First, gig platforms provide entry into the labour market. A migrant arriving in a large city no longer requires personal connections or social networks to begin working. With access to a mobile phone and an internet connection, it is possible to register on a platform and begin earning income. In a society where access to employment has historically depended on networks, caste, or community, this represents a significant change.
Second, gig work offers flexibility. This flexibility can be particularly valuable for women, who often carry a disproportionate share of household and caregiving responsibilities. Platform work allows individuals to supply labour in smaller intervals that fit around these obligations.

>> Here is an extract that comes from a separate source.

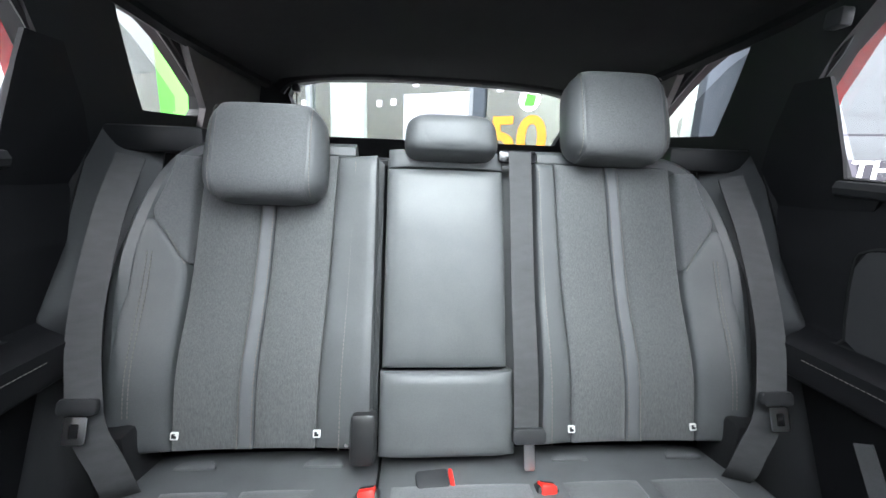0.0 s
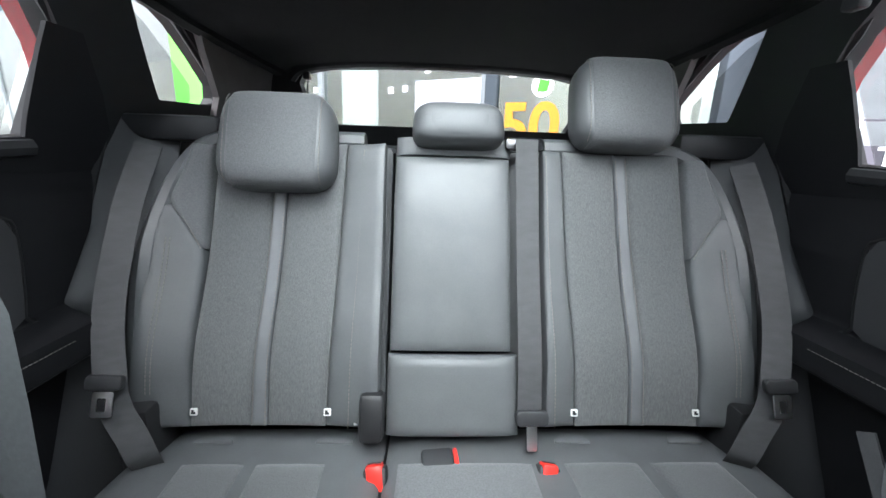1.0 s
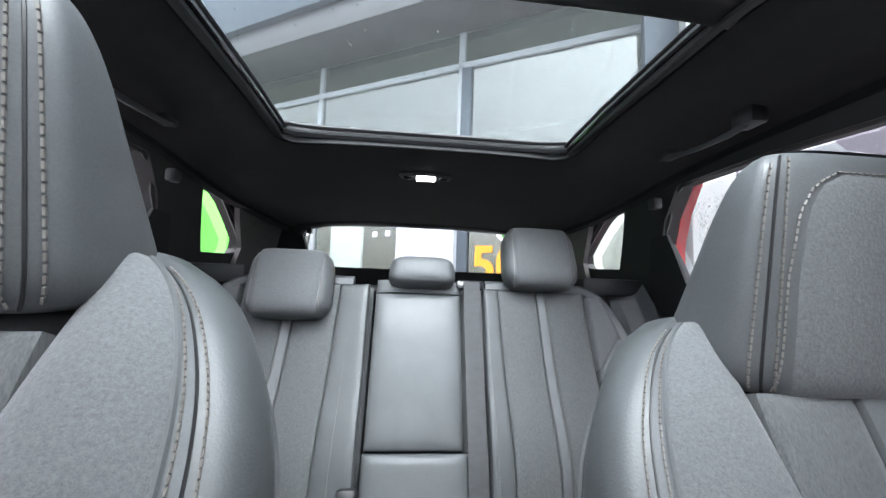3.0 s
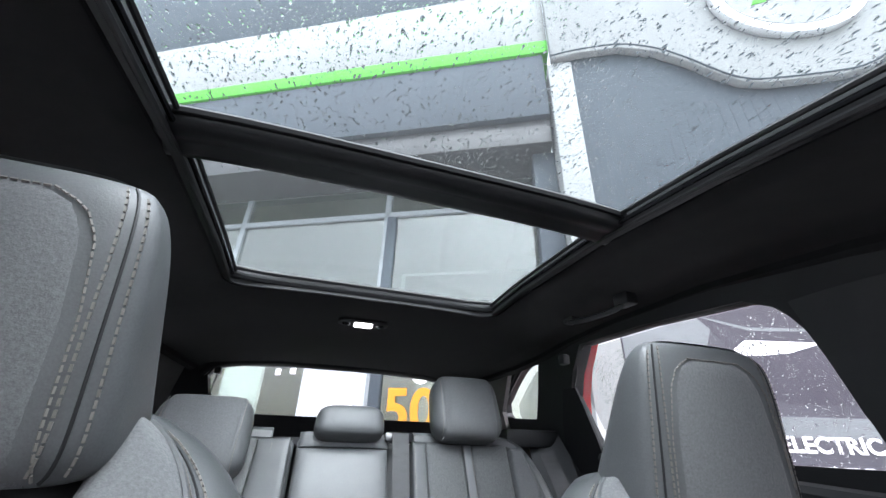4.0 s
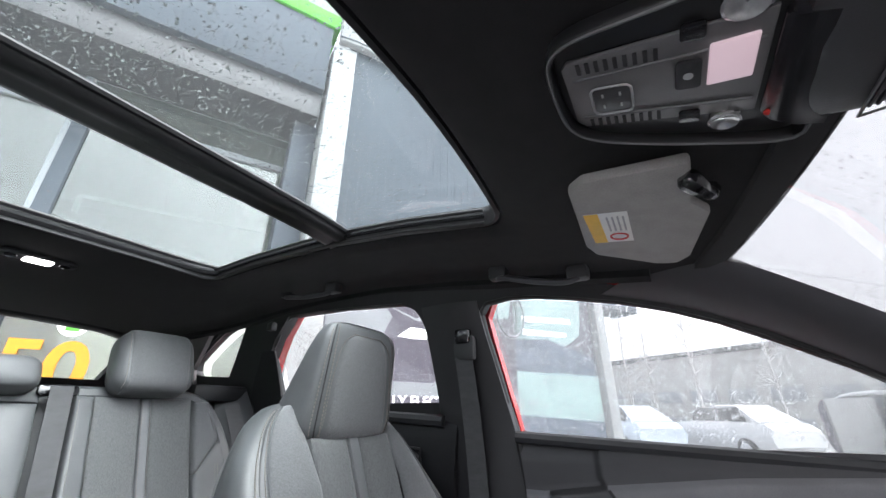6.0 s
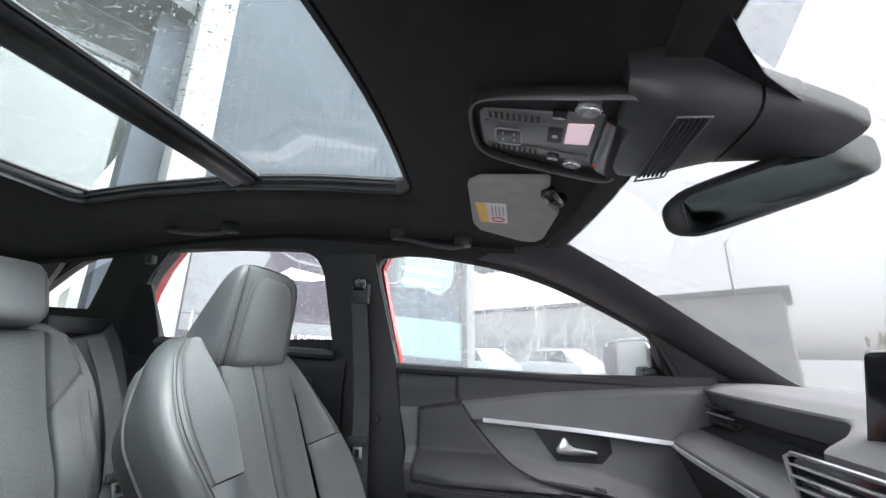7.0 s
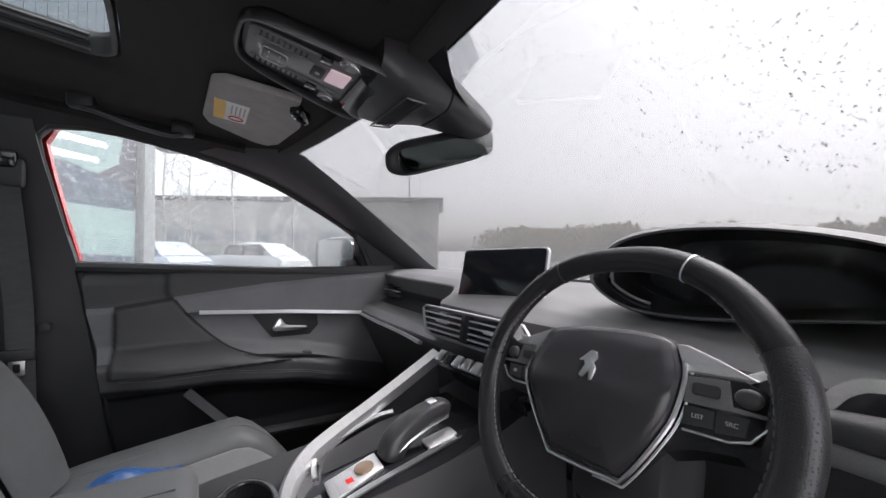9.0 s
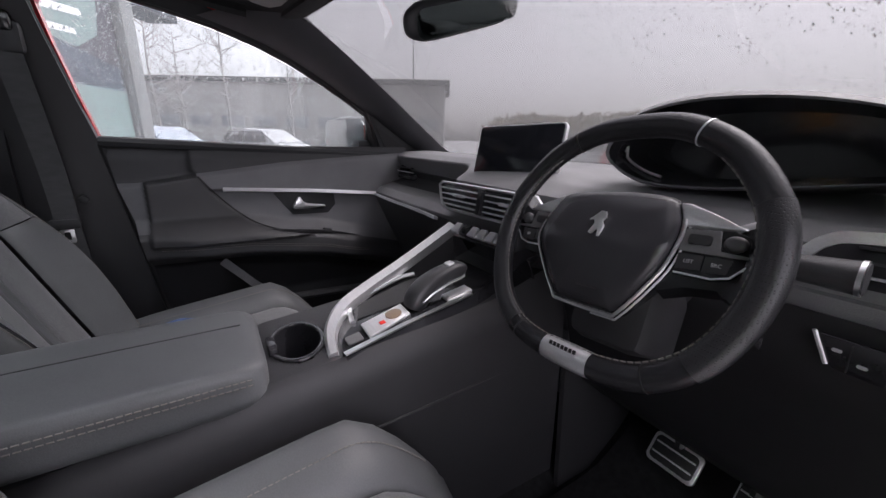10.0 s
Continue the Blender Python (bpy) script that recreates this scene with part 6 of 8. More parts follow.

Third, gig platforms create portability. Workers familiar with a platform in one city can often continue working through the same system in another city, making geographic mobility easier.
Fourth, gig work can increase economic resilience. During the COVID-19 pandemic, many individuals who lost formal employment were able to transition into delivery services or other forms of platform work, providing a temporary source of income.

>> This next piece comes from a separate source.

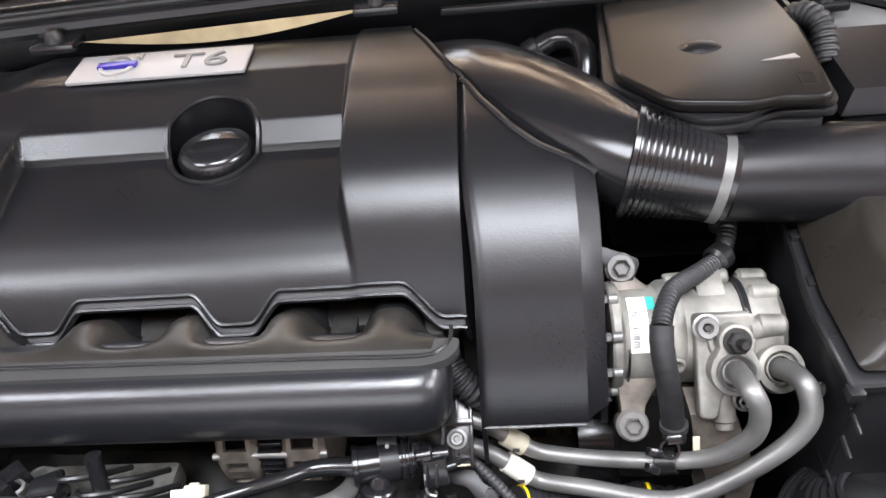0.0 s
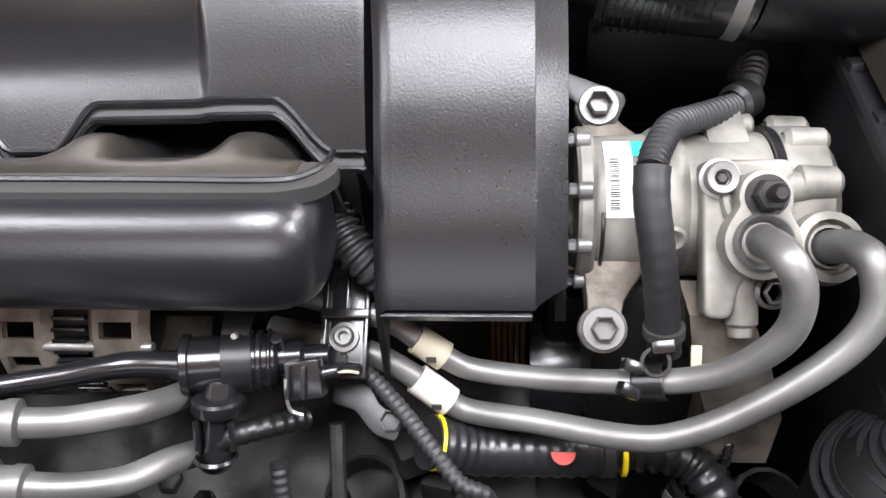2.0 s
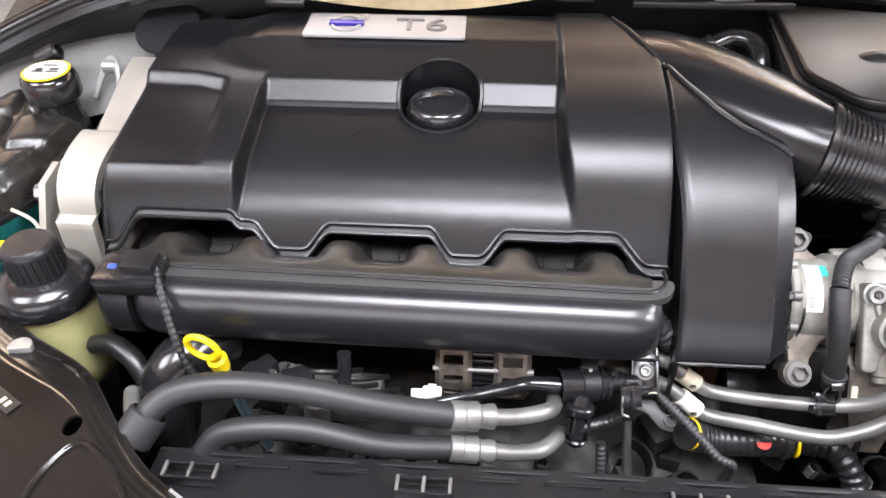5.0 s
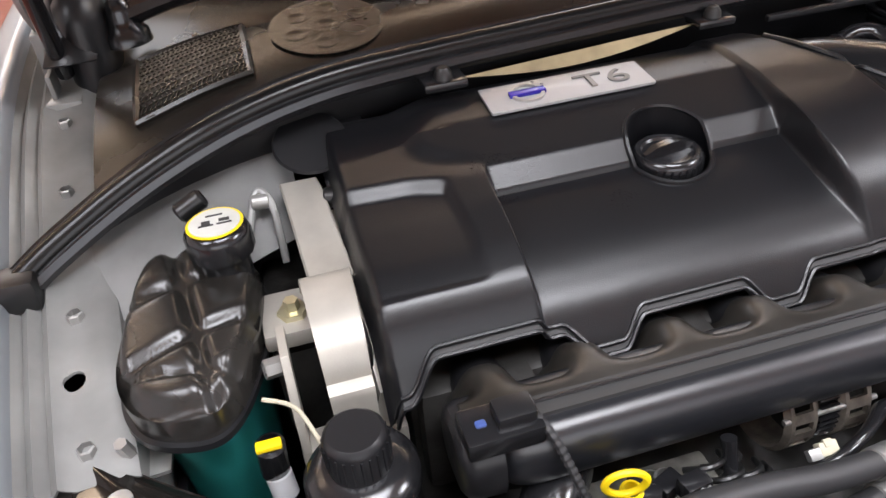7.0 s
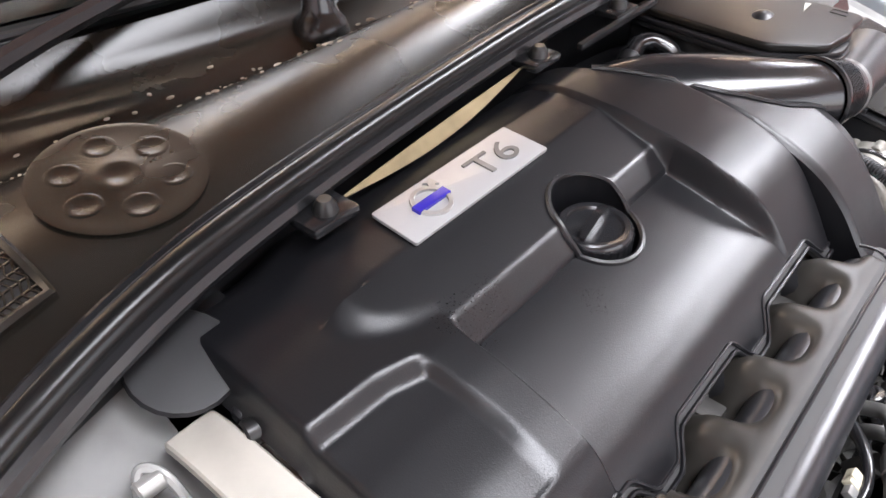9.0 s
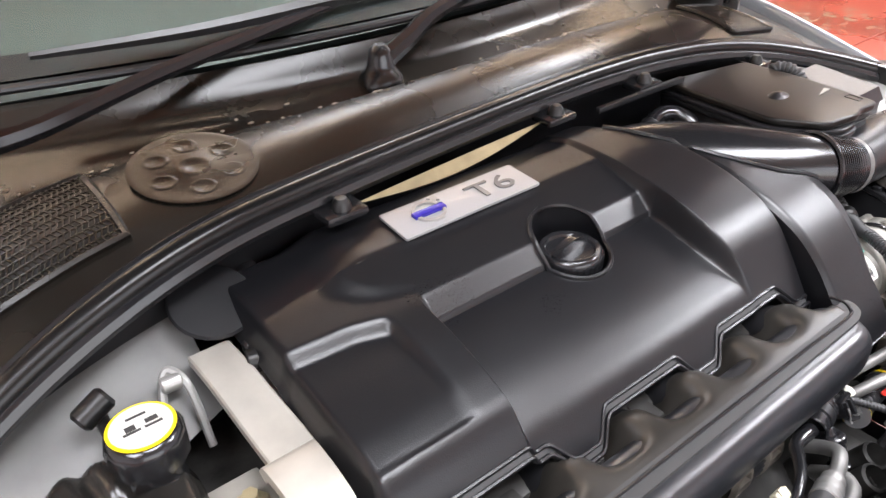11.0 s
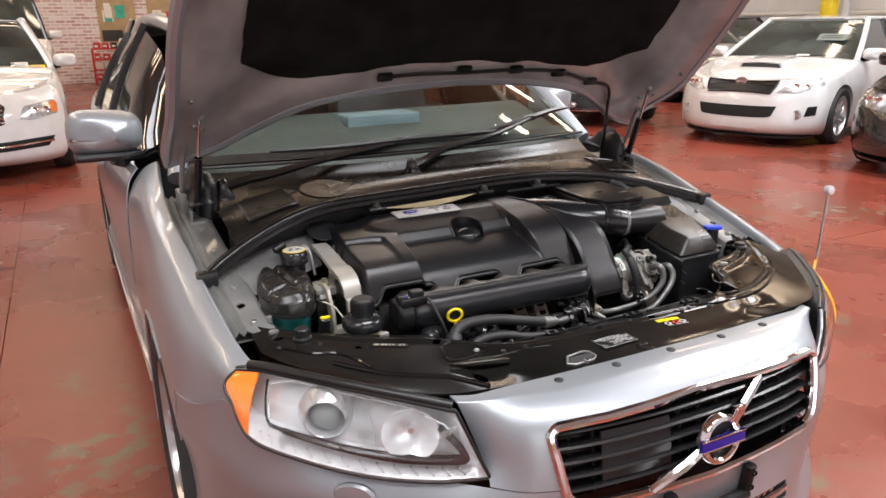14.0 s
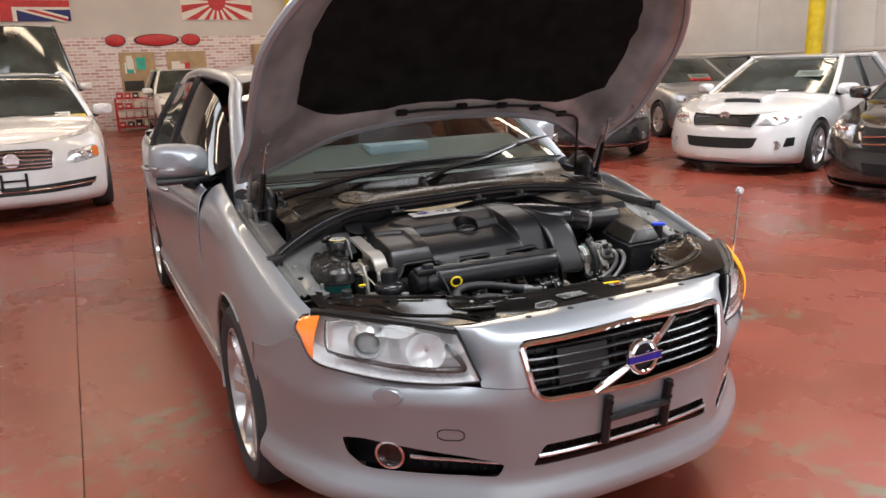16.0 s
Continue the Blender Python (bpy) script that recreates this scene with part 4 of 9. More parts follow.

Some economists have also argued that gig work functions as a form of informal urban safety net. The rural employment guarantee programme in India, for example, was designed with certain features: it is self-targeting, because only those who genuinely need work participate; it is self-adjusting, because participation rises when economic conditions worsen; and it is self-liquidating, because demand should decline as the economy becomes more prosperous. Platform work exhibits similar characteristics in urban areas. Importantly, it does so without requiring large government expenditures or administrative capacity.
Critics of gig work frequently raise concerns about worker entitlements, algorithmic management, and potential exploitation. These concerns deserve careful consideration. However, they must be evaluated in the context of India’s labour market.
Regarding worker entitlements, the relevant comparison is not between gig work and highly protected formal employment but between gig work and the absence of employment opportunities. For a workforce in which the majority of workers have never received formal protections, gig work may represent an improvement rather than a deterioration.
Concerns about algorithmic management often assume that automated oversight is inherently problematic. Yet traditional management structures can also be arbitrary, biased, or inconsistent. Algorithms, while imperfect, often apply rules more consistently across workers.
Finally, concerns about exploitation in digital labour markets frequently arise when workers perform relatively low-paid tasks that contribute to the development of high-value products such as artificial intelligence systems. However, the value of a final product does not necessarily determine the wages associated with each input used to create it. Different markets operate according to their own supply and demand dynamics.
Returning to the broader picture, India has approximately one billion working-age citizens and a demographic opportunity that will not last indefinitely. Hundreds of millions remain outside the labour force or underemployed. Female participation remains significantly below its potential. Formal employment still covers only a small fraction of the workforce. Regulations designed to protect workers have often had the unintended effect of limiting employment expansion.
In this context, the policy priority becomes clear: expand employment opportunities. Increase entry points into economic activity. Reduce unnecessary regulatory barriers that discourage hiring. Allow workers greater freedom to choose and move between employment options. Over time, competition and economic growth will improve the quality of jobs.
Ultimately, the goal should be a society in which any individual with basic digital access and the willingness to work can reasonably expect to find employment opportunities. That expectation itself becomes a form of security, dignity, and freedom. The most effective way to achieve it is not by attempting to design the ideal job in advance but by enabling millions of individuals and firms to create and discover opportunities for themselves.